▶ [Provided data]
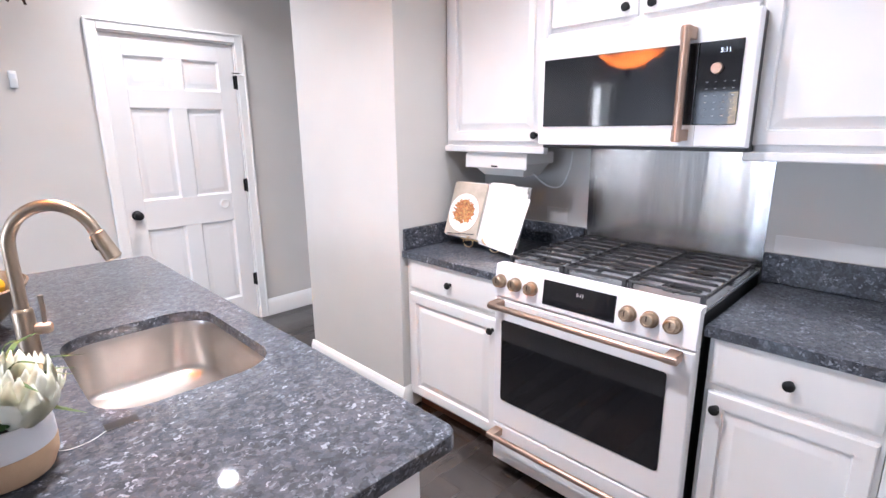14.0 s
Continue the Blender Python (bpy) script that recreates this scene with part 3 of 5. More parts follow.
UP0, UP1, UPD = 1.388, 2.405, BACK - UP_Y - 0.002
upper_unit(pose(-0.538, UP_Y, 0), 0.606, UP0, UP1, UPD, [(0.035, 0.592, 0.562)])
upper_unit(pose(0.07, UP_Y, 0), 0.765, 1.842, UP1, UPD, [(0.012, 0.372, 0.335), (0.392, 0.752, 0.432)])
upper_unit(pose(0.837, UP_Y, 0), 0.48, UP0, UP1, UPD, [(0.012, 0.468, 0.418)])
upper_unit(pose(1.319, UP_Y, 0), 0.46, UP0, UP1, UPD, [(0.012, 0.448, 0.048)])
upper_unit(pose(1.781, UP_Y, 0), RIGHT - 1.783, UP0, UP1, UPD, [(0.012, 0.44, 0.055)])
UP_X = RIGHT - 0.33
upper_unit(pose(UP_X, UP_Y - 0.002, 0, 0, 0, FACE_RIGHT), 0.90, UP0, UP1, 0.328, [(0.03, 0.44, 0.39), (0.46, 0.88, 0.50)])
upper_unit(pose(UP_X, UP_Y - 0.904, 0, 0, 0, FACE_RIGHT), 0.92, 1.88, UP1, 0.328, [(0.012, 0.445, 0.40), (0.465, 0.905, 0.51)], "white painted wall cabinet above the fridge")


def crown(x0, y0, x1, y1, nx, ny, mitre0, mitre1):
    prof = [(0, 2.4065), (0.006, 2.4065), (0.010, 2.415), (0.016, 2.420), (0.020, 2.440), (0.034, 2.462), (0.046, 2.470), (0.050, 2.480), (0.050, 2.492), (0, 2.492)]
    bm = bmesh.new()
    tx, ty = (x1 - x0), (y1 - y0)
    ln = math.hypot(tx, ty)
    tx, ty = tx / ln, ty / ln
    ends = [[bm.verts.new((x + nx * d + s * tx * d, y + ny * d + s * ty * d, z)) for d, z in prof] for x, y, s in ((x0, y0, mitre0), (x1, y1, mitre1))]
    for k in range(len(prof)):
        bm.faces.new((ends[0][k], ends[0][(k + 1) % len(prof)], ends[1][(k + 1) % len(prof)], ends[1][k]))
    bm.faces.new(ends[0]), bm.faces.new(ends[1][::-1])
    box_back = (min(x0, x1), max(x0, x1), y0 + 0.0005, y0 + 0.02) if ny else (x0 + 0.0005, x0 + 0.02, min(y0, y1), max(y0, y1))
    box(bm, *box_back, 2.4065, 2.49)
    return structure("trim_crown", bm, CABINET, "white crown moulding on top of the wall cabinets")


crown(-0.538, UP_Y - 0.01, UP_X - 0.01, UP_Y - 0.01, 0, -1, 0, -1)
crown(UP_X - 0.01, UP_Y - 0.0105, UP_X - 0.01, NIB_Y1 + 0.002, -1, 0, 1, 0)


def slab_with_edge(outline, z0, z1, hole=None, b=0.005):
    """A worktop from its plan, with eased edges and, where wanted, a cut-out."""
    bm = bmesh.new()
    bot = [bm.verts.new((x, y, z0)) for x, y in outline]
    top = [bm.verts.new((x, y, z1)) for x, y in outline]
    n = len(outline)
    sides = [bm.faces.new((bot[k], bot[(k + 1) % n], top[(k + 1) % n], top[k])) for k in range(n)]
    if not hole:
        bm.faces.new(top), bm.faces.new(bot[::-1])
        bmesh.ops.bevel(bm, geom=[bm.edges.get((top[k], top[(k + 1) % n])) for k in range(n)], offset=b, segments=2, profile=0.5, affect="EDGES")
        return bm
    hb = [bm.verts.new((x, y, z0)) for x, y in hole]
    ht = [bm.verts.new((x, y, z1)) for x, y in hole]
    m = len(hole)
    for k in range(m):
        bm.faces.new((ht[k], ht[(k + 1) % m], hb[(k + 1) % m], hb[k]))
    for outer, inner in ((top, ht), (bot, hb)):
        edges = [bm.edges.get((outer[k], outer[(k + 1) % n])) for k in range(n)] + [bm.edges.get((inner[k], inner[(k + 1) % m])) for k in range(m)]
        bmesh.ops.triangle_fill(bm, use_beauty=True, edges=edges)
    rim = [bm.edges.get((top[k], top[(k + 1) % n])) for k in range(n)]
    bmesh.ops.bevel(bm, geom=rim, offset=b, segments=2, profile=0.5, affect="EDGES")
    return bm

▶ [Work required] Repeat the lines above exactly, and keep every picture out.

▶ [Correct result]
14.0 s
Continue the Blender Python (bpy) script that recreates this scene with part 3 of 5. More parts follow.
UP0, UP1, UPD = 1.388, 2.405, BACK - UP_Y - 0.002
upper_unit(pose(-0.538, UP_Y, 0), 0.606, UP0, UP1, UPD, [(0.035, 0.592, 0.562)])
upper_unit(pose(0.07, UP_Y, 0), 0.765, 1.842, UP1, UPD, [(0.012, 0.372, 0.335), (0.392, 0.752, 0.432)])
upper_unit(pose(0.837, UP_Y, 0), 0.48, UP0, UP1, UPD, [(0.012, 0.468, 0.418)])
upper_unit(pose(1.319, UP_Y, 0), 0.46, UP0, UP1, UPD, [(0.012, 0.448, 0.048)])
upper_unit(pose(1.781, UP_Y, 0), RIGHT - 1.783, UP0, UP1, UPD, [(0.012, 0.44, 0.055)])
UP_X = RIGHT - 0.33
upper_unit(pose(UP_X, UP_Y - 0.002, 0, 0, 0, FACE_RIGHT), 0.90, UP0, UP1, 0.328, [(0.03, 0.44, 0.39), (0.46, 0.88, 0.50)])
upper_unit(pose(UP_X, UP_Y - 0.904, 0, 0, 0, FACE_RIGHT), 0.92, 1.88, UP1, 0.328, [(0.012, 0.445, 0.40), (0.465, 0.905, 0.51)], "white painted wall cabinet above the fridge")


def crown(x0, y0, x1, y1, nx, ny, mitre0, mitre1):
    prof = [(0, 2.4065), (0.006, 2.4065), (0.010, 2.415), (0.016, 2.420), (0.020, 2.440), (0.034, 2.462), (0.046, 2.470), (0.050, 2.480), (0.050, 2.492), (0, 2.492)]
    bm = bmesh.new()
    tx, ty = (x1 - x0), (y1 - y0)
    ln = math.hypot(tx, ty)
    tx, ty = tx / ln, ty / ln
    ends = [[bm.verts.new((x + nx * d + s * tx * d, y + ny * d + s * ty * d, z)) for d, z in prof] for x, y, s in ((x0, y0, mitre0), (x1, y1, mitre1))]
    for k in range(len(prof)):
        bm.faces.new((ends[0][k], ends[0][(k + 1) % len(prof)], ends[1][(k + 1) % len(prof)], ends[1][k]))
    bm.faces.new(ends[0]), bm.faces.new(ends[1][::-1])
    box_back = (min(x0, x1), max(x0, x1), y0 + 0.0005, y0 + 0.02) if ny else (x0 + 0.0005, x0 + 0.02, min(y0, y1), max(y0, y1))
    box(bm, *box_back, 2.4065, 2.49)
    return structure("trim_crown", bm, CABINET, "white crown moulding on top of the wall cabinets")


crown(-0.538, UP_Y - 0.01, UP_X - 0.01, UP_Y - 0.01, 0, -1, 0, -1)
crown(UP_X - 0.01, UP_Y - 0.0105, UP_X - 0.01, NIB_Y1 + 0.002, -1, 0, 1, 0)


def slab_with_edge(outline, z0, z1, hole=None, b=0.005):
    """A worktop from its plan, with eased edges and, where wanted, a cut-out."""
    bm = bmesh.new()
    bot = [bm.verts.new((x, y, z0)) for x, y in outline]
    top = [bm.verts.new((x, y, z1)) for x, y in outline]
    n = len(outline)
    sides = [bm.faces.new((bot[k], bot[(k + 1) % n], top[(k + 1) % n], top[k])) for k in range(n)]
    if not hole:
        bm.faces.new(top), bm.faces.new(bot[::-1])
        bmesh.ops.bevel(bm, geom=[bm.edges.get((top[k], top[(k + 1) % n])) for k in range(n)], offset=b, segments=2, profile=0.5, affect="EDGES")
        return bm
    hb = [bm.verts.new((x, y, z0)) for x, y in hole]
    ht = [bm.verts.new((x, y, z1)) for x, y in hole]
    m = len(hole)
    for k in range(m):
        bm.faces.new((ht[k], ht[(k + 1) % m], hb[(k + 1) % m], hb[k]))
    for outer, inner in ((top, ht), (bot, hb)):
        edges = [bm.edges.get((outer[k], outer[(k + 1) % n])) for k in range(n)] + [bm.edges.get((inner[k], inner[(k + 1) % m])) for k in range(m)]
        bmesh.ops.triangle_fill(bm, use_beauty=True, edges=edges)
    rim = [bm.edges.get((top[k], top[(k + 1) % n])) for k in range(n)]
    bmesh.ops.bevel(bm, geom=rim, offset=b, segments=2, profile=0.5, affect="EDGES")
    return bm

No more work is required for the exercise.